Я несла на руках это маленькое чудо, судя по цвету пеленки, это была девочка, она медленно открывала глазки-пуговки и смотрела на меня. Радужки ее глаз были яркого синего цвета. Почти все дети рождаются с такой переливающейся пленкой на роговице, а позже, когда она сходит, глаза начинают приобретать свой постоянный цвет. Я улыбнулась крохе, а она начала причмокивать маленькими губками.
Мы вошли в маленький кабинет со стенами, до половины окрашенными в голубой цвет, как и во всей больнице. Пока кардиолог подсоединяла аппарат ЭКГ, я открыла историю болезни девочки и глаза начали больно пощипывать, словно тысяча маленьких иголочек пытаются пробить оболочку.

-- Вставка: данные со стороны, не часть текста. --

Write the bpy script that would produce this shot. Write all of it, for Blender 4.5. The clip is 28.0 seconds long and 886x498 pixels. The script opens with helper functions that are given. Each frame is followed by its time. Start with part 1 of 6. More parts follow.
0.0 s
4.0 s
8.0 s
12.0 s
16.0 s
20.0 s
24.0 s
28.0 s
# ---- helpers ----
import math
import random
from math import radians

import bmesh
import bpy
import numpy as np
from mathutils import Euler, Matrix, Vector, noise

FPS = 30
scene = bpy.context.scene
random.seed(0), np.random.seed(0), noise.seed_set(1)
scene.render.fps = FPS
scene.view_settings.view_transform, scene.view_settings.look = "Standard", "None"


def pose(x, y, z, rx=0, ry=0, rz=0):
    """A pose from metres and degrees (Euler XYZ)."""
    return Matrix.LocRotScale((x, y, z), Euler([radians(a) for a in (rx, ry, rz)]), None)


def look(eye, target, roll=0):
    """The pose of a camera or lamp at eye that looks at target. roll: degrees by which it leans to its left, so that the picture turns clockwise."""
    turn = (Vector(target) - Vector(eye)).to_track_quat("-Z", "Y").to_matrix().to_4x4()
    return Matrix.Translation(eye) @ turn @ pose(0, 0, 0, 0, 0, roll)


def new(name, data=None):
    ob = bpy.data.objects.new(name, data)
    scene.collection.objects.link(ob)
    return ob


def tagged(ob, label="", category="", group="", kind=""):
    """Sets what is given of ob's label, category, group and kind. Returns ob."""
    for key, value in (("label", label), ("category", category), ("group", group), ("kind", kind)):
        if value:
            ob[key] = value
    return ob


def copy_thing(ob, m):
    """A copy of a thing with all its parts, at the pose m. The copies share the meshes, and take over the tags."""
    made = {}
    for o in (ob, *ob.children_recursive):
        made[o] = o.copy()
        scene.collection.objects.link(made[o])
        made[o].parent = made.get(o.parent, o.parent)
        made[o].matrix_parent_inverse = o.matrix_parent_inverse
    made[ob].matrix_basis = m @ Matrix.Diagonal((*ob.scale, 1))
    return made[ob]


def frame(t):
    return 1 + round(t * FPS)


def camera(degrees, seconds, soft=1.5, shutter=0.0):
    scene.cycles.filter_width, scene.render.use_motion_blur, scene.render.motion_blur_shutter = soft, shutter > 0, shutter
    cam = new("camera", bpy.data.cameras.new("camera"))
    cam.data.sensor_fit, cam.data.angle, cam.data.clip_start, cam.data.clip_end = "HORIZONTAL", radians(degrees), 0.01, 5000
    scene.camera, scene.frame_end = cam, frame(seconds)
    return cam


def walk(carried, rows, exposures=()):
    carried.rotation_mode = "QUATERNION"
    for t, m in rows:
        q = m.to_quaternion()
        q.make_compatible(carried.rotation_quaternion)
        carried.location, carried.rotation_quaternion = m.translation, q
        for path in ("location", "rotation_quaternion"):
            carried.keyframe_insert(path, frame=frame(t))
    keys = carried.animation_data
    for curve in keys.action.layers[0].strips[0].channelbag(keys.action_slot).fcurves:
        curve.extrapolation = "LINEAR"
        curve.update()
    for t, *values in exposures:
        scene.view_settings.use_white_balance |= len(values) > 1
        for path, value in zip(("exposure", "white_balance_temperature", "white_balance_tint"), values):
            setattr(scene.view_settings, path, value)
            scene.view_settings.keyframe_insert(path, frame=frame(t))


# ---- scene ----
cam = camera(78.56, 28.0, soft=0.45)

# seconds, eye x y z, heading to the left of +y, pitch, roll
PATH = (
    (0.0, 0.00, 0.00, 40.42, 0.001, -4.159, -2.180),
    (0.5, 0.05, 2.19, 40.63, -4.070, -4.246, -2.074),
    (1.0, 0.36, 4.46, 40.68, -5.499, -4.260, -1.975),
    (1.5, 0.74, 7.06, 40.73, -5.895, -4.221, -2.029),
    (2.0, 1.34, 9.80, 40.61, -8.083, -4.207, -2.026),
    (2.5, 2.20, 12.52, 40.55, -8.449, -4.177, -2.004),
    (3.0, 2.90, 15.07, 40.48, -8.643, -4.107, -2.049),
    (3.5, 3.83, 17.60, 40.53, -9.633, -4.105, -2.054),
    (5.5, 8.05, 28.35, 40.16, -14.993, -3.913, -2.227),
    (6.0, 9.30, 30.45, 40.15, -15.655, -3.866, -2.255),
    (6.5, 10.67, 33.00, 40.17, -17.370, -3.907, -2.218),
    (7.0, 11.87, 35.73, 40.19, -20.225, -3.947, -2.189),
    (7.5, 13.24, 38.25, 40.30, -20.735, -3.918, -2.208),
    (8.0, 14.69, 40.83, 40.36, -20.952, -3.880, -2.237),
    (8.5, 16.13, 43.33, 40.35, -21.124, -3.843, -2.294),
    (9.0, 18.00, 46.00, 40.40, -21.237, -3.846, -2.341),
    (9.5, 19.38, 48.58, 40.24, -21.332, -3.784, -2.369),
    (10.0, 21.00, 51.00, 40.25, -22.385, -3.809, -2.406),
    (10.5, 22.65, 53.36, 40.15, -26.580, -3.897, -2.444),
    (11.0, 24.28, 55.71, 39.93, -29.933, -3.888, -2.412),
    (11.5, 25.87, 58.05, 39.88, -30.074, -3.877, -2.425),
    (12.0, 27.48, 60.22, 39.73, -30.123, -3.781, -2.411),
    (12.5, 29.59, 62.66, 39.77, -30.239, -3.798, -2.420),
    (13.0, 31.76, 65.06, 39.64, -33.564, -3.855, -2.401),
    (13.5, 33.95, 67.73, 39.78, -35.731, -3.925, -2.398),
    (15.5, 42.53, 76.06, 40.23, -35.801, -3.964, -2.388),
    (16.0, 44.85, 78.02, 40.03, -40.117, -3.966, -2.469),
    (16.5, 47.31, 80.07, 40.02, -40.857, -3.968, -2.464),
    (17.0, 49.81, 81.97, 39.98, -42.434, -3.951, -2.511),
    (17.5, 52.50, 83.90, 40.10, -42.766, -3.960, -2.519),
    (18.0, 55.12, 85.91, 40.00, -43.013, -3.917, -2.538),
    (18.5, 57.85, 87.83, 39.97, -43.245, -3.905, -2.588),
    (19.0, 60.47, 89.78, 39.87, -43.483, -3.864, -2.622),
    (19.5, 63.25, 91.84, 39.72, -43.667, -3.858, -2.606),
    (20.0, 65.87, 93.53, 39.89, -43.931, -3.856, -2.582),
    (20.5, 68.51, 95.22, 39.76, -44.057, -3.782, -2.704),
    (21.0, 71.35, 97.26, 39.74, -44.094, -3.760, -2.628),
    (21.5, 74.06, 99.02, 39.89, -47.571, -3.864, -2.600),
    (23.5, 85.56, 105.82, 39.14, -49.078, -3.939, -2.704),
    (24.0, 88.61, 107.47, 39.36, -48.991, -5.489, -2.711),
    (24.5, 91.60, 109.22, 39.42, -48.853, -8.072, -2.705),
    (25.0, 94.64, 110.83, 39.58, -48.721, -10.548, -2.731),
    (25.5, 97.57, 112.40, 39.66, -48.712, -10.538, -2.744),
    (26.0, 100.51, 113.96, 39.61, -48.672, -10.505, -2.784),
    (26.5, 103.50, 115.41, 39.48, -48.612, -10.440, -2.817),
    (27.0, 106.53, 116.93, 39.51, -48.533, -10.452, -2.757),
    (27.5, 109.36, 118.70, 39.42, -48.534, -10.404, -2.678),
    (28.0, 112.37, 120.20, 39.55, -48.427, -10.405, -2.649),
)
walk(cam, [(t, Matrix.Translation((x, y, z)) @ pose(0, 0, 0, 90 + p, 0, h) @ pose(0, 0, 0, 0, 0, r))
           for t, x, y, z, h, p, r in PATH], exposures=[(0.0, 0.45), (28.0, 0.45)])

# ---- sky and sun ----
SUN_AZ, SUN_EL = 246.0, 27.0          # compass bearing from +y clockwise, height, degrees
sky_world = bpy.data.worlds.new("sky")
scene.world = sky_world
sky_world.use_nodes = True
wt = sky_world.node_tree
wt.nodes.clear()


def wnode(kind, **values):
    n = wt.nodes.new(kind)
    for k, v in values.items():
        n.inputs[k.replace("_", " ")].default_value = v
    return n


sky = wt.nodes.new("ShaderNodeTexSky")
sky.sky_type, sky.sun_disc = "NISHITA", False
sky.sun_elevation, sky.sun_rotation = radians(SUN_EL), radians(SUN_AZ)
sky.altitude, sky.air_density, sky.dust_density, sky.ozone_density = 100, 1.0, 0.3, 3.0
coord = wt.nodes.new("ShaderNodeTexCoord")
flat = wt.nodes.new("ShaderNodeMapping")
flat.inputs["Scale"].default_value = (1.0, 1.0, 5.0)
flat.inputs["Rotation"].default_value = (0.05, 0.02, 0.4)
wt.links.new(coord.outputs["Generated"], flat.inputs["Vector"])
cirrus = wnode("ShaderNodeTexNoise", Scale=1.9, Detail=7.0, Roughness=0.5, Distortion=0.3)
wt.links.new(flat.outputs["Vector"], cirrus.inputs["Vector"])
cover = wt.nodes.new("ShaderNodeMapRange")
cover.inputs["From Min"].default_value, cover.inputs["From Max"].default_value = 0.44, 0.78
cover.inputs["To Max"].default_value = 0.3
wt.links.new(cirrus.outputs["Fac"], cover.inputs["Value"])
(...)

Этим вечером, я сделала для себя гениальное открытие. Правила, которые навязывают людям на протяжении всего их существования, правильный алгоритм человеческой жизни, утверждение, что все поддается логическому объяснению – несусветная чушь. Разве есть логика в том, что только родившемуся ребенку, не успевшему принять ни единого самостоятельного решения, уже предстоит так много испытаний? Вселенная нелогична. Есть ли объяснение тому, что симметричное человеческое тело лишь внешне кажется таковым? У человека всего одно сердце. И то не по центру, а слева. В мире нет четких правил и симметрии, нет логики. Ребёнок, которого осматривала врач – отказник. У девочки врожденный порок сердца. История болезни, уже сейчас, составляет три тома. Чтобы не расплакаться прямо в кабинете, я вышла подышать в коридор. «И как я вообще с таким характером собираюсь работать в медицине?» Взяла себя в руки и вошла обратно в кабинет.
Медсестра передала мне кардиограмму, и я застыла, держа ее в руках. На узеньком клочке бумаги изображены горы. Линии то вздымаются вверх, то резко падают вниз, так же как и наша жизнь. Этой девочке предстоит преодолеть множество таких гор, надеюсь она справится.
Когда вернула ребёнка в палату, было уже восемь вечера. Девочка уснула на моих руках, и я аккуратно положила ее в «инкубатор».
– Я буду навещать тебя каждый день, малышка, – пожелав крохе добрых снов, я закрыла за собой дверь.
Именно в это время традиционно практикантов отправляли домой, но сегодня было не у кого отпрашиваться.
– Интересно, где все? – Удивилась я вслух, не обнаружив на посту медсестры. На этаже не было ни одной живой души в белом халате. Стоило прихватить куртку из ординаторской и направиться к выходу, как по коридору разнесся знакомый голос.
– Где только носит этих трех неумех?!
– Двое ушли, осталась только я, – уже второй раз за день соврала я дежурной медсестре.
– Иди за мной, скорей, помощь нужна!
– Что случилось? – я семенила следом за тучной женщиной.
– Мальчика экстренно госпитализировали. Нарвался на металлический штырь животом.
Я бросила куртку у поста и бежала вслед за женщиной в реанимацию, где Вера орудовала у операционного стола. Она, склонилась над телом ребёнка лет семи, лежащем без сознания, в кислородной маске. Девушка уже зашивала разрез на животе мальчика, когда показатели жизни начали стремительно падать. Что-то пошло не так.
От такого обильного количества крови мне стало не по себе. Ещё ни разу я не присутствовала на операции. Весь прошлый год прошел на дистанционном обучении, и все, что я должна была изучить на практике, в кабинете анатомии, приходилось изучать по картинкам с экрана ноутбука.
– Ну чего ты там застыла? – прикрикнула на меня медсестра.
Я испугалась тому, что во всем этом процессе и мне отведут роль, и не напрасно.
– Держи руку тут, – Вера вложила мне в ладонь пинцет с марлевым тампоном, и показала, куда его приложить, чтобы остановить кровотечение, а сама принялась зашивать рану.
Передо мной стояла совсем другая девушка. Наставница громко давала команды медсестре, что была вдвое ее старше. Умело справлялась с показателями на мониторах. Руки ее двигались ловко, соединяя ткани ровными стежками.
Полуголыми ветками дерева, в окно бил сентябрь. Ветер хлестал каплями дождя. Сегодня объявляли штормовое предупреждение. В обычное время, звуки доносящиеся с улицы жутко отвлекали бы, но сейчас я их не замечала. Зато прекрасно слышала, с каким щелчком игла протыкает поверхность кожи. На самом деле иголка проходила сквозь ткани беззвучно. Щелчки я слышала лишь в своей голове и старалась не закрыть глаза от страха. Движениями застенчивой девушки словно управляла вовсе не она, а кто-то более сильный и уверенный. О таких, как Вера, говорят – «врач от Бога». Не думаю, что когда-нибудь кто-то сможет так же сказать обо мне. И это я видела только малую часть ее работы.